> _Exercise description_:
Extract the whole listing as it stands. Do not include the pictures.

> _Data shown_:

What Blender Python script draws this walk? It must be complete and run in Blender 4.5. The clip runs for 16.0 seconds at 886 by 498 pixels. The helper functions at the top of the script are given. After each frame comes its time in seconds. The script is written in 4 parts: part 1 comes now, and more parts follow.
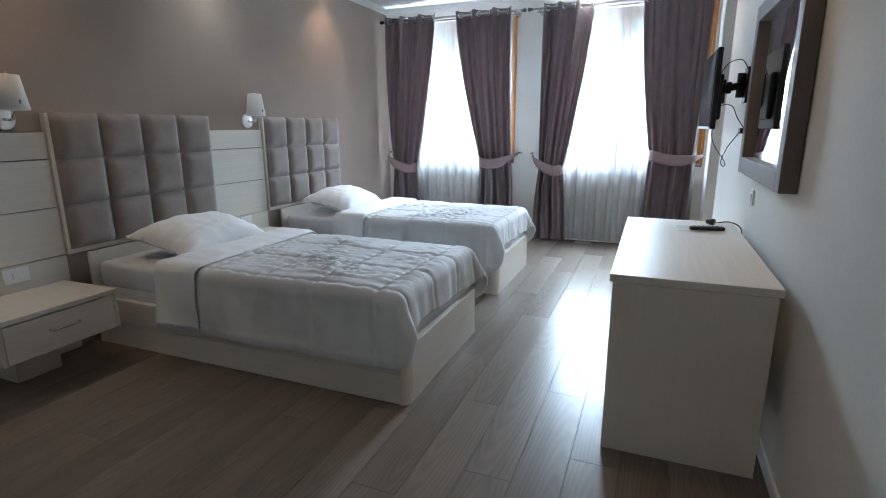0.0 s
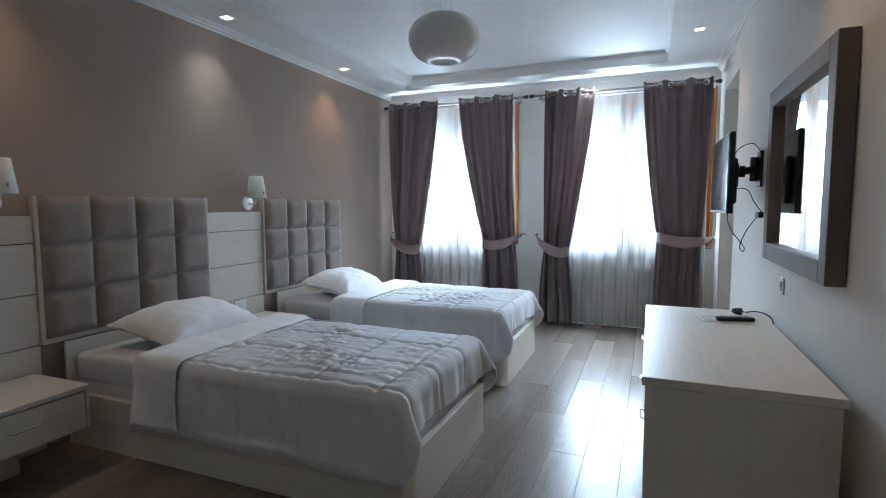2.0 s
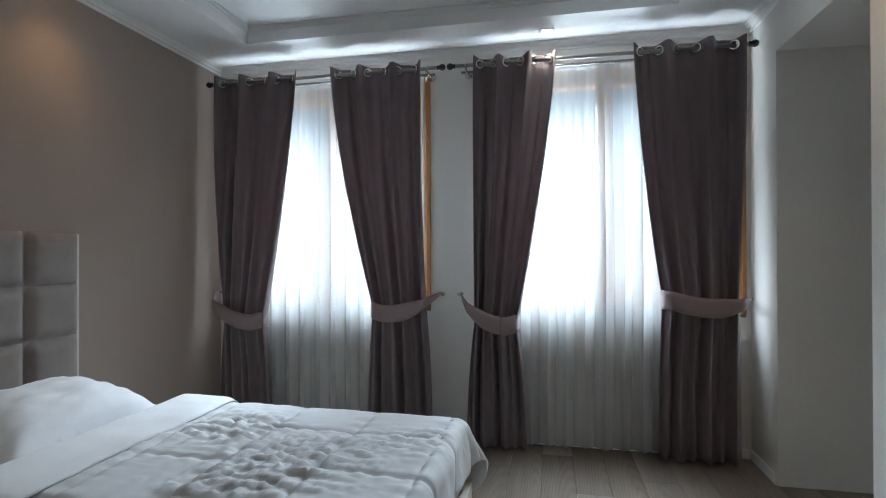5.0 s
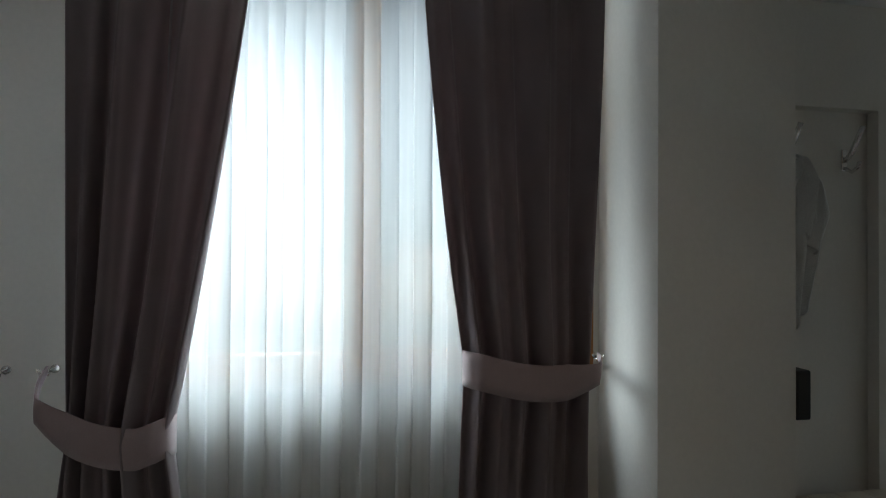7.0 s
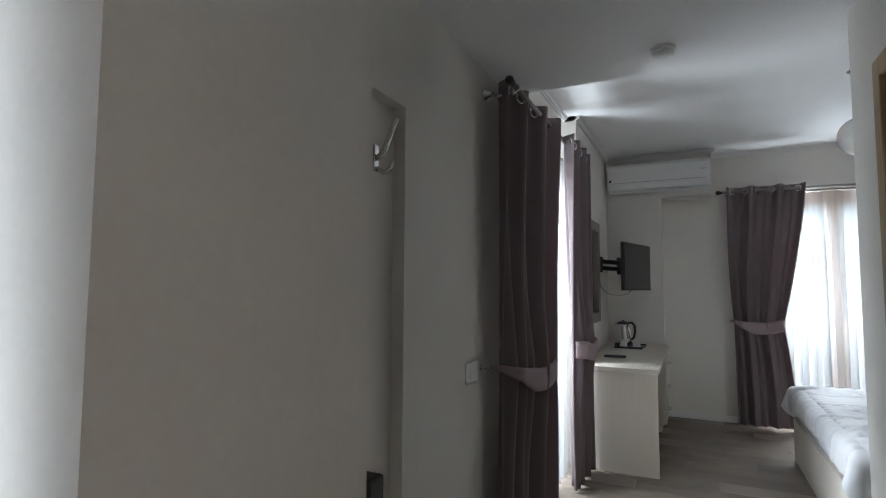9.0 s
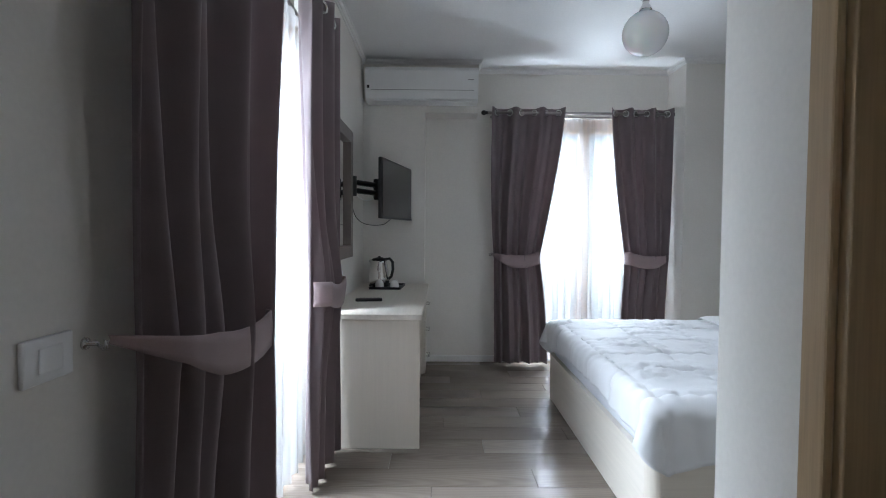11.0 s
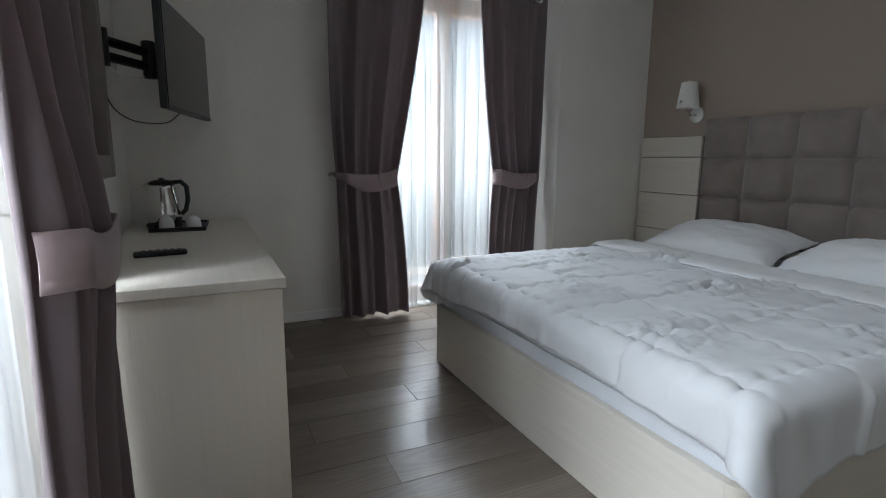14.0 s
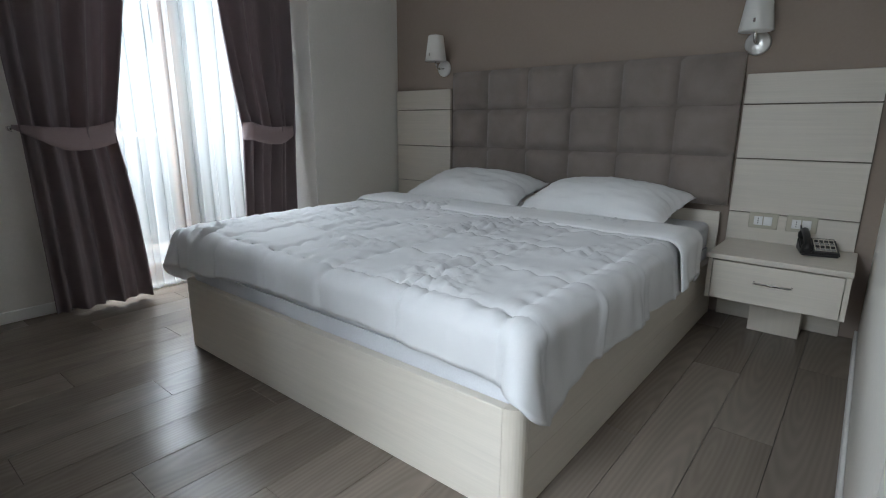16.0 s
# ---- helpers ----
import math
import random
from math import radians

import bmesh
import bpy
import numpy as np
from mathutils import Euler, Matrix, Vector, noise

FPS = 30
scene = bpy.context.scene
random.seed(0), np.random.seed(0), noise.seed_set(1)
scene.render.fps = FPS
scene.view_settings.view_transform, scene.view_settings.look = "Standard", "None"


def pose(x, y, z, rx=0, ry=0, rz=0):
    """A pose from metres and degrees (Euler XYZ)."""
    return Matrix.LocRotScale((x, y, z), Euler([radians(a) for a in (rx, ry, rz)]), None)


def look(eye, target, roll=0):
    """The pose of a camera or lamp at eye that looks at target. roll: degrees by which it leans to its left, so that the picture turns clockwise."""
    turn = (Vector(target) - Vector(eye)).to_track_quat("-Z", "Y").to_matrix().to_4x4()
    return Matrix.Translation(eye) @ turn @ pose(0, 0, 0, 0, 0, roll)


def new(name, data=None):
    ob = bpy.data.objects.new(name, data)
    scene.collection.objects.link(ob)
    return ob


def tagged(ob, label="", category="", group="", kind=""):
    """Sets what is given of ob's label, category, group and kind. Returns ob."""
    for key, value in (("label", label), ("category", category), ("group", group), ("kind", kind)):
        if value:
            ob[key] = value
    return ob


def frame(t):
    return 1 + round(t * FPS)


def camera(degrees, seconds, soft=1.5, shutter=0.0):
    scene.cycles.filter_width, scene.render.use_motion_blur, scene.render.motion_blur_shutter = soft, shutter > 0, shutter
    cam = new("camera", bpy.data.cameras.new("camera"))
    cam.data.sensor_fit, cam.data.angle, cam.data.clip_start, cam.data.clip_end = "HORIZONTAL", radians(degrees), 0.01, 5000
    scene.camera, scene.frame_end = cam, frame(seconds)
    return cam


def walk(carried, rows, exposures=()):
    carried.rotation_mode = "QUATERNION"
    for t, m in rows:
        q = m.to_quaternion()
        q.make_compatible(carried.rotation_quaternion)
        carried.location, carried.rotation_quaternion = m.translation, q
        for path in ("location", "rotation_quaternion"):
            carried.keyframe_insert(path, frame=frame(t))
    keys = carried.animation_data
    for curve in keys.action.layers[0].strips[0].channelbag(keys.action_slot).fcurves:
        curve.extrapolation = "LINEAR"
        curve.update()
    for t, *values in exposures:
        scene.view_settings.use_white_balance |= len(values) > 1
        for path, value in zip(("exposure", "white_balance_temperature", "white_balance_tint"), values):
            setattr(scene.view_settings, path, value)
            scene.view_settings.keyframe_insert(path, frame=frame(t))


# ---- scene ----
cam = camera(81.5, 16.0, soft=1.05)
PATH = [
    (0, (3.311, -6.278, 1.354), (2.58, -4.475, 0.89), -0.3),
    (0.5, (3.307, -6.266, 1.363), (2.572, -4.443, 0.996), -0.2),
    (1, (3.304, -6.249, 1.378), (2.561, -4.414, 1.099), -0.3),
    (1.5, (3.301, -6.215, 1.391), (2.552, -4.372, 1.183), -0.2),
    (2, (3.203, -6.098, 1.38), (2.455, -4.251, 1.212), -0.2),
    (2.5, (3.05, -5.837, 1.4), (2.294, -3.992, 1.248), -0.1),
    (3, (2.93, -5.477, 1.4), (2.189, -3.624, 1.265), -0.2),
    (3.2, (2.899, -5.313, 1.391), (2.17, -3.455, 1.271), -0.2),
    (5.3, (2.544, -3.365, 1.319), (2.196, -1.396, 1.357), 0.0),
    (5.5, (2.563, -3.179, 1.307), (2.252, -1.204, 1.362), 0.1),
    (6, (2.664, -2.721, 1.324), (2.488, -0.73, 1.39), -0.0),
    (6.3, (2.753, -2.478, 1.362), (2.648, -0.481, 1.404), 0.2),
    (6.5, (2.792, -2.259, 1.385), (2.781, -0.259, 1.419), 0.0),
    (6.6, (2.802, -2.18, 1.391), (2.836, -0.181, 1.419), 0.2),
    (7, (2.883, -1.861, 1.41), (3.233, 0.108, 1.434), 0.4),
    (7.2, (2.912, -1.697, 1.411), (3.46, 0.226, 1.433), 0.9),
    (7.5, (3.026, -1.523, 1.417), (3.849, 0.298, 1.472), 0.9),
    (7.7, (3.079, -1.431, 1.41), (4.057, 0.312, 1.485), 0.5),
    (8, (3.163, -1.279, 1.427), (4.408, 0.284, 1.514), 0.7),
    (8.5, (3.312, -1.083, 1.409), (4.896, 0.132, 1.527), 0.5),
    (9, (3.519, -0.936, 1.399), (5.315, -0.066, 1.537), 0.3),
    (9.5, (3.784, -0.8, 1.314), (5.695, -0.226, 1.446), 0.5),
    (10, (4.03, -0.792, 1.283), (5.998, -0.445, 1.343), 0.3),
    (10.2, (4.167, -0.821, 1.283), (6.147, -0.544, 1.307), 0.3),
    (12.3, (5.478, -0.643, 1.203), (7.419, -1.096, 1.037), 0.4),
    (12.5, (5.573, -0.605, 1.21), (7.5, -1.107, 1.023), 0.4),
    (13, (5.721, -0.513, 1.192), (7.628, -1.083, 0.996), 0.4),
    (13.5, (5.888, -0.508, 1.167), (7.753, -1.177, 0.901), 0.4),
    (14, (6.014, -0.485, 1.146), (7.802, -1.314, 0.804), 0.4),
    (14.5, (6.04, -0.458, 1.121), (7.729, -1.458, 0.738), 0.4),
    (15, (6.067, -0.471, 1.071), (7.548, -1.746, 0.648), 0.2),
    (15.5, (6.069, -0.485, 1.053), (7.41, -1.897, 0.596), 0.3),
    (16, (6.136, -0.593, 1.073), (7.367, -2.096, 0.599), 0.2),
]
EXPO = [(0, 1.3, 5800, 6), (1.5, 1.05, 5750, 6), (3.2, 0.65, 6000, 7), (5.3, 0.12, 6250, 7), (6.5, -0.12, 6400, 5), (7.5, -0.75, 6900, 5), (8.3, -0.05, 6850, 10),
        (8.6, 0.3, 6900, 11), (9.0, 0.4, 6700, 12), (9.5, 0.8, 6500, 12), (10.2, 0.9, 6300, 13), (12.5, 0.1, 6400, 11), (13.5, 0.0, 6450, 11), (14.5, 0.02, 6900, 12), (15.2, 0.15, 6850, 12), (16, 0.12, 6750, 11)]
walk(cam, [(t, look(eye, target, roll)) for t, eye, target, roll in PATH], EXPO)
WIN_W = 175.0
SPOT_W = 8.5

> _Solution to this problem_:
What Blender Python script draws this walk? It must be complete and run in Blender 4.5. The clip runs for 16.0 seconds at 886 by 498 pixels. The helper functions at the top of the script are given. After each frame comes its time in seconds. The script is written in 4 parts: part 1 comes now, and more parts follow.
0.0 s
2.0 s
5.0 s
7.0 s
9.0 s
11.0 s
14.0 s
16.0 s
# ---- helpers ----
import math
import random
from math import radians

import bmesh
import bpy
import numpy as np
from mathutils import Euler, Matrix, Vector, noise

FPS = 30
scene = bpy.context.scene
random.seed(0), np.random.seed(0), noise.seed_set(1)
scene.render.fps = FPS
scene.view_settings.view_transform, scene.view_settings.look = "Standard", "None"


def pose(x, y, z, rx=0, ry=0, rz=0):
    """A pose from metres and degrees (Euler XYZ)."""
    return Matrix.LocRotScale((x, y, z), Euler([radians(a) for a in (rx, ry, rz)]), None)


def look(eye, target, roll=0):
    """The pose of a camera or lamp at eye that looks at target. roll: degrees by which it leans to its left, so that the picture turns clockwise."""
    turn = (Vector(target) - Vector(eye)).to_track_quat("-Z", "Y").to_matrix().to_4x4()
    return Matrix.Translation(eye) @ turn @ pose(0, 0, 0, 0, 0, roll)


def new(name, data=None):
    ob = bpy.data.objects.new(name, data)
    scene.collection.objects.link(ob)
    return ob


def tagged(ob, label="", category="", group="", kind=""):
    """Sets what is given of ob's label, category, group and kind. Returns ob."""
    for key, value in (("label", label), ("category", category), ("group", group), ("kind", kind)):
        if value:
            ob[key] = value
    return ob


def frame(t):
    return 1 + round(t * FPS)


def camera(degrees, seconds, soft=1.5, shutter=0.0):
    scene.cycles.filter_width, scene.render.use_motion_blur, scene.render.motion_blur_shutter = soft, shutter > 0, shutter
    cam = new("camera", bpy.data.cameras.new("camera"))
    cam.data.sensor_fit, cam.data.angle, cam.data.clip_start, cam.data.clip_end = "HORIZONTAL", radians(degrees), 0.01, 5000
    scene.camera, scene.frame_end = cam, frame(seconds)
    return cam


def walk(carried, rows, exposures=()):
    carried.rotation_mode = "QUATERNION"
    for t, m in rows:
        q = m.to_quaternion()
        q.make_compatible(carried.rotation_quaternion)
        carried.location, carried.rotation_quaternion = m.translation, q
        for path in ("location", "rotation_quaternion"):
            carried.keyframe_insert(path, frame=frame(t))
    keys = carried.animation_data
    for curve in keys.action.layers[0].strips[0].channelbag(keys.action_slot).fcurves:
        curve.extrapolation = "LINEAR"
        curve.update()
    for t, *values in exposures:
        scene.view_settings.use_white_balance |= len(values) > 1
        for path, value in zip(("exposure", "white_balance_temperature", "white_balance_tint"), values):
            setattr(scene.view_settings, path, value)
            scene.view_settings.keyframe_insert(path, frame=frame(t))


# ---- scene ----
cam = camera(81.5, 16.0, soft=1.05)
PATH = [
    (0, (3.311, -6.278, 1.354), (2.58, -4.475, 0.89), -0.3),
    (0.5, (3.307, -6.266, 1.363), (2.572, -4.443, 0.996), -0.2),
    (1, (3.304, -6.249, 1.378), (2.561, -4.414, 1.099), -0.3),
    (1.5, (3.301, -6.215, 1.391), (2.552, -4.372, 1.183), -0.2),
    (2, (3.203, -6.098, 1.38), (2.455, -4.251, 1.212), -0.2),
    (2.5, (3.05, -5.837, 1.4), (2.294, -3.992, 1.248), -0.1),
    (3, (2.93, -5.477, 1.4), (2.189, -3.624, 1.265), -0.2),
    (3.2, (2.899, -5.313, 1.391), (2.17, -3.455, 1.271), -0.2),
    (5.3, (2.544, -3.365, 1.319), (2.196, -1.396, 1.357), 0.0),
    (5.5, (2.563, -3.179, 1.307), (2.252, -1.204, 1.362), 0.1),
    (6, (2.664, -2.721, 1.324), (2.488, -0.73, 1.39), -0.0),
    (6.3, (2.753, -2.478, 1.362), (2.648, -0.481, 1.404), 0.2),
    (6.5, (2.792, -2.259, 1.385), (2.781, -0.259, 1.419), 0.0),
    (6.6, (2.802, -2.18, 1.391), (2.836, -0.181, 1.419), 0.2),
    (7, (2.883, -1.861, 1.41), (3.233, 0.108, 1.434), 0.4),
    (7.2, (2.912, -1.697, 1.411), (3.46, 0.226, 1.433), 0.9),
    (7.5, (3.026, -1.523, 1.417), (3.849, 0.298, 1.472), 0.9),
    (7.7, (3.079, -1.431, 1.41), (4.057, 0.312, 1.485), 0.5),
    (8, (3.163, -1.279, 1.427), (4.408, 0.284, 1.514), 0.7),
    (8.5, (3.312, -1.083, 1.409), (4.896, 0.132, 1.527), 0.5),
    (9, (3.519, -0.936, 1.399), (5.315, -0.066, 1.537), 0.3),
    (9.5, (3.784, -0.8, 1.314), (5.695, -0.226, 1.446), 0.5),
    (10, (4.03, -0.792, 1.283), (5.998, -0.445, 1.343), 0.3),
    (10.2, (4.167, -0.821, 1.283), (6.147, -0.544, 1.307), 0.3),
    (12.3, (5.478, -0.643, 1.203), (7.419, -1.096, 1.037), 0.4),
    (12.5, (5.573, -0.605, 1.21), (7.5, -1.107, 1.023), 0.4),
    (13, (5.721, -0.513, 1.192), (7.628, -1.083, 0.996), 0.4),
    (13.5, (5.888, -0.508, 1.167), (7.753, -1.177, 0.901), 0.4),
    (14, (6.014, -0.485, 1.146), (7.802, -1.314, 0.804), 0.4),
    (14.5, (6.04, -0.458, 1.121), (7.729, -1.458, 0.738), 0.4),
    (15, (6.067, -0.471, 1.071), (7.548, -1.746, 0.648), 0.2),
    (15.5, (6.069, -0.485, 1.053), (7.41, -1.897, 0.596), 0.3),
    (16, (6.136, -0.593, 1.073), (7.367, -2.096, 0.599), 0.2),
]
EXPO = [(0, 1.3, 5800, 6), (1.5, 1.05, 5750, 6), (3.2, 0.65, 6000, 7), (5.3, 0.12, 6250, 7), (6.5, -0.12, 6400, 5), (7.5, -0.75, 6900, 5), (8.3, -0.05, 6850, 10),
        (8.6, 0.3, 6900, 11), (9.0, 0.4, 6700, 12), (9.5, 0.8, 6500, 12), (10.2, 0.9, 6300, 13), (12.5, 0.1, 6400, 11), (13.5, 0.0, 6450, 11), (14.5, 0.02, 6900, 12), (15.2, 0.15, 6850, 12), (16, 0.12, 6750, 11)]
walk(cam, [(t, look(eye, target, roll)) for t, eye, target, roll in PATH], EXPO)
WIN_W = 175.0
SPOT_W = 8.5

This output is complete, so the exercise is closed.